Skip to content

TokenSmith 🔧

A comprehensive toolkit for streamlining data editing, search, and inspection for large-scale language model training and interpretability.

Python License: MIT

Overview

TokenSmith is a powerful Python package designed to simplify dataset management for large language model training.
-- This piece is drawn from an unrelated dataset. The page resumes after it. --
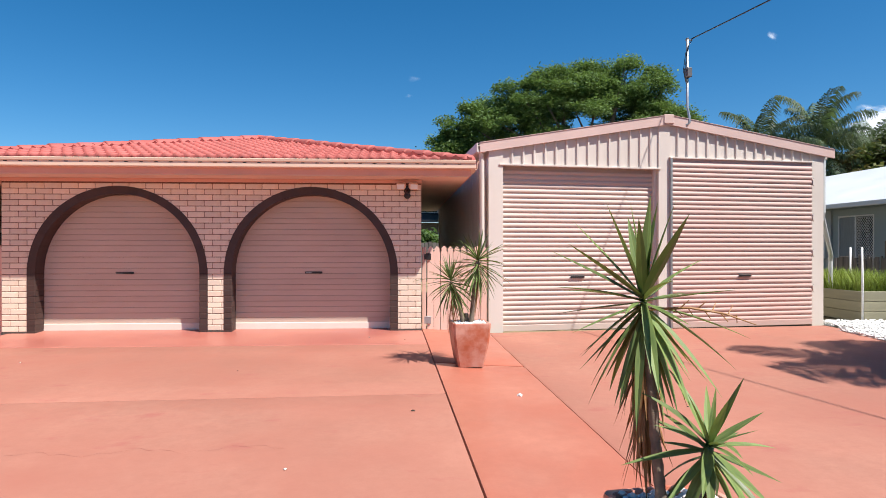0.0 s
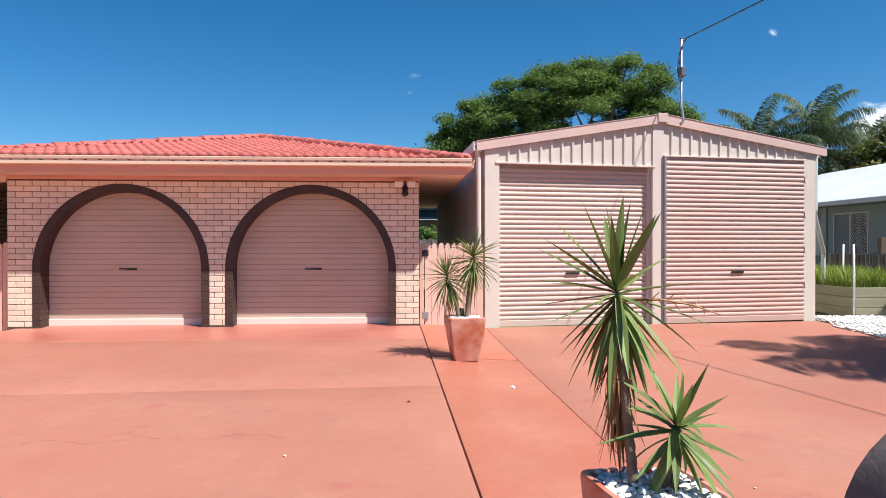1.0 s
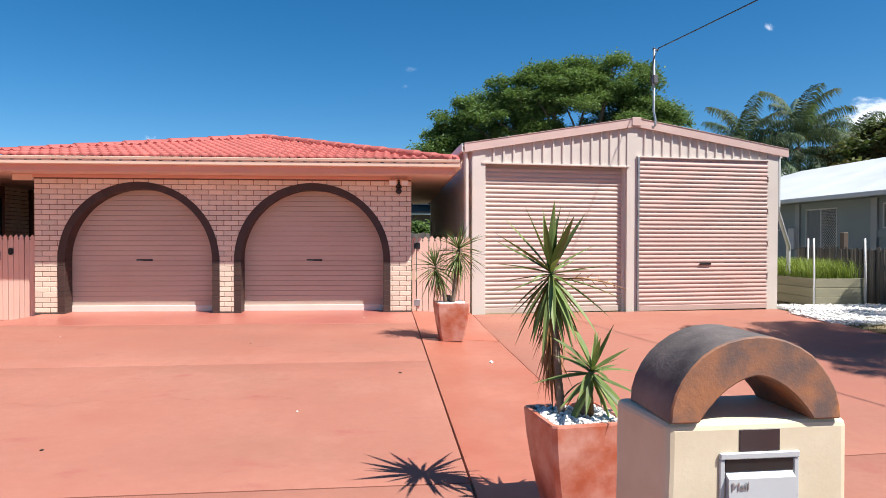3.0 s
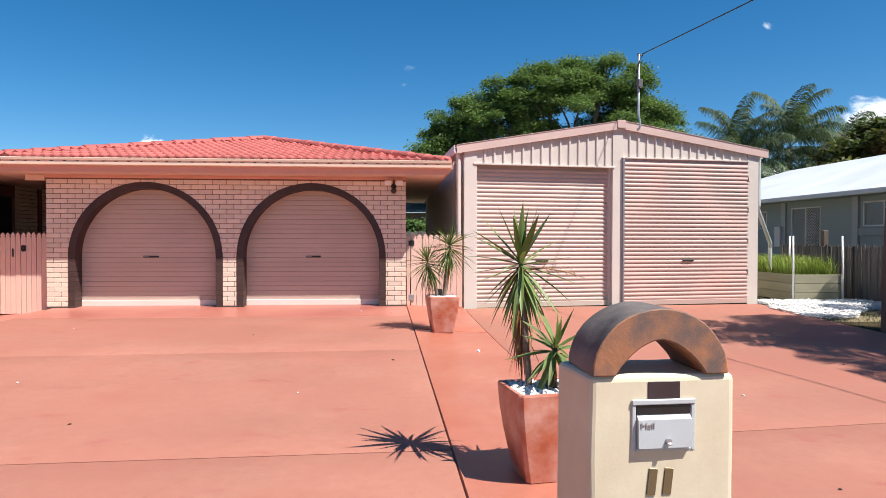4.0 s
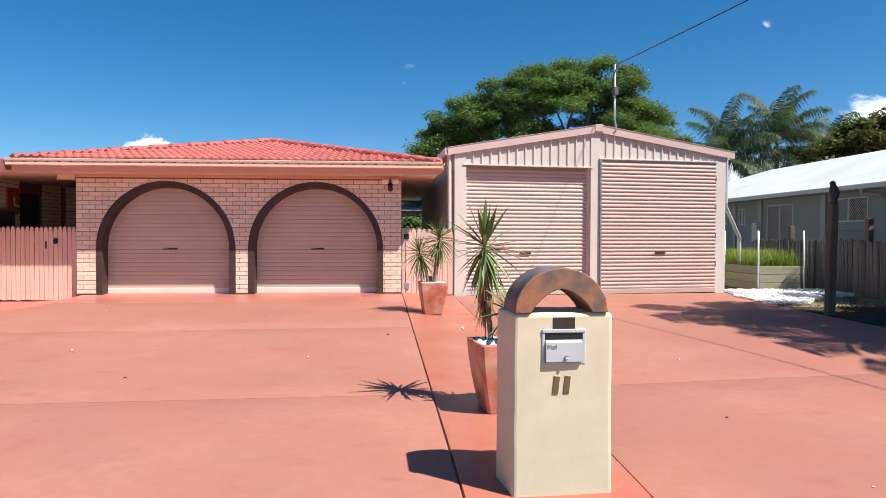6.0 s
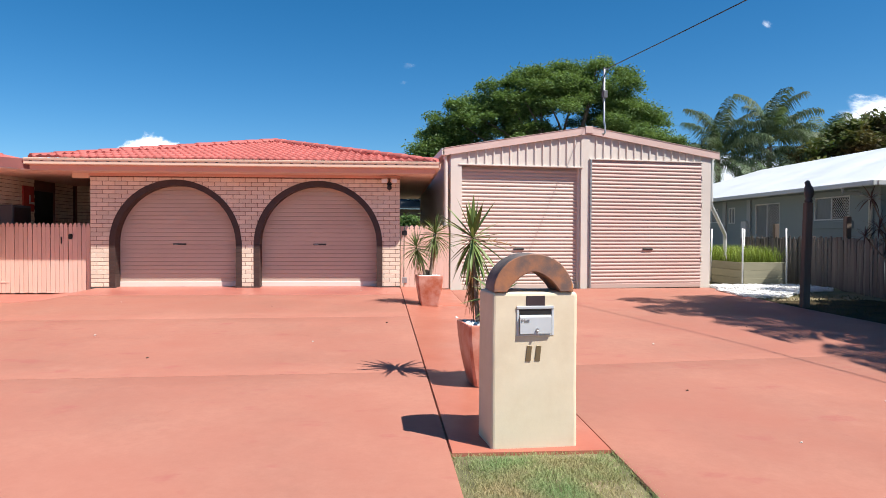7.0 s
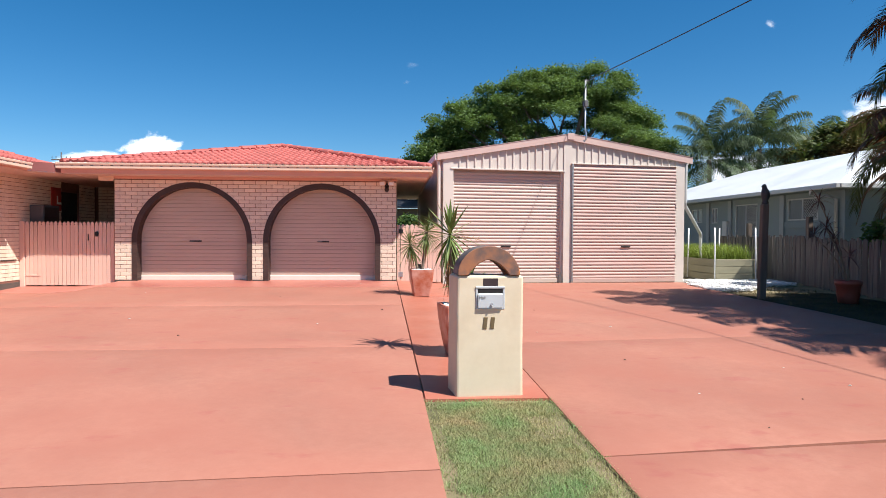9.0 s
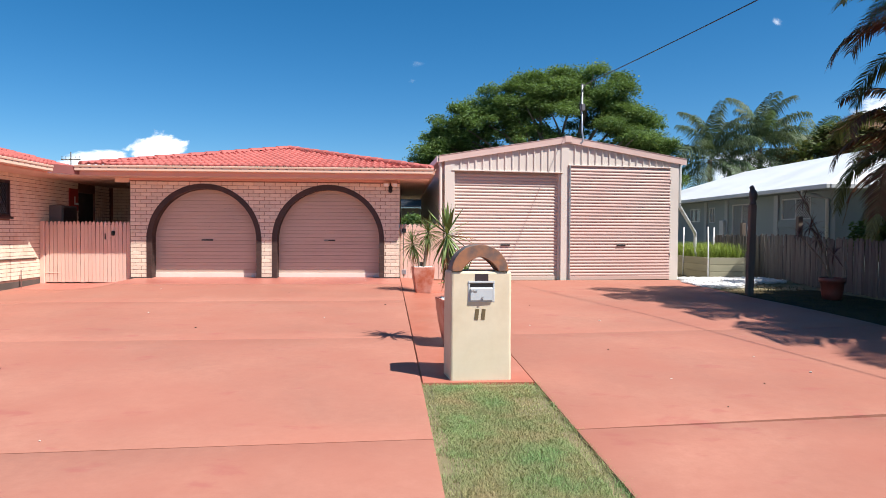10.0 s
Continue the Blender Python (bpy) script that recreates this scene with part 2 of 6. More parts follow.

It provides a unified interface for editing, inspecting, searching, sampling, and exporting tokenized datasets, making it easier to work with training data at scale.

✨ Key Features

  • 🔍 Search & Index: Fast token sequence search with n-gram indexing
  • 📊 Dataset Inspection: Examine samples, batches, and document metadata
  • 🎯 Smart Sampling: Flexible sampling with policy-based selection
  • ✏️ Dataset Editing: Inject and modify training samples with precision
  • 📤 Export Utilities: Export data in multiple formats (JSONL, CSV)
  • 🖥️ Interactive UI: Streamlit-based web interface for visual exploration
  • ⚡ Memory Efficient: Chunked processing for large datasets

🏗️ Architecture

TokenSmith is built around a central DatasetManager that coordinates five specialized handlers:

DatasetManager
├── SearchHandler    # Token sequence search and indexing
├── InspectHandler   # Dataset examination and visualization  
├── SampleHandler    # Flexible data sampling strategies
├── EditHandler      # Dataset modification and injection
└── ExportHandler    # Multi-format data export

🚀 Quick Start

Installation

git clone https://github.com/aflah02/tokensmith.git
cd tokensmith
pip install -e .

Basic Usage

from tokensmith import DatasetManager
from transformers import AutoTokenizer

# Initialize tokenizer
tokenizer = AutoTokenizer.from_pretrained("gpt2")

# Create dataset manager
manager = DatasetManager()

# Setup for editing, inspection, sampling, and export
manager.setup_edit_inspect_sample_export(
    dataset_prefix="path/to/your/dataset",
    batch_info_save_prefix="path/to/batch/info",
    train_iters=1000,
    train_batch_size=32,
    train_seq_len=1024,
    seed=42
)

# Setup search functionality
manager.setup_search(
    bin_file_path="path/to/dataset.bin",
    search_index_save_path="path/to/search/index",
    vocab=2**16
)

# Now you can use all handlers
sample = manager.inspect.inspect_sample_by_id(0)
results = manager.search.search([token_id_1, token_id_2])

📚 API Documentation

This documentation contains comprehensive API reference for all TokenSmith components:

🤝 Contributing

We welcome contributions! Please see our contributing guidelines for more information.

📄 License

This project is licensed under the MIT License - see the LICENSE file for details.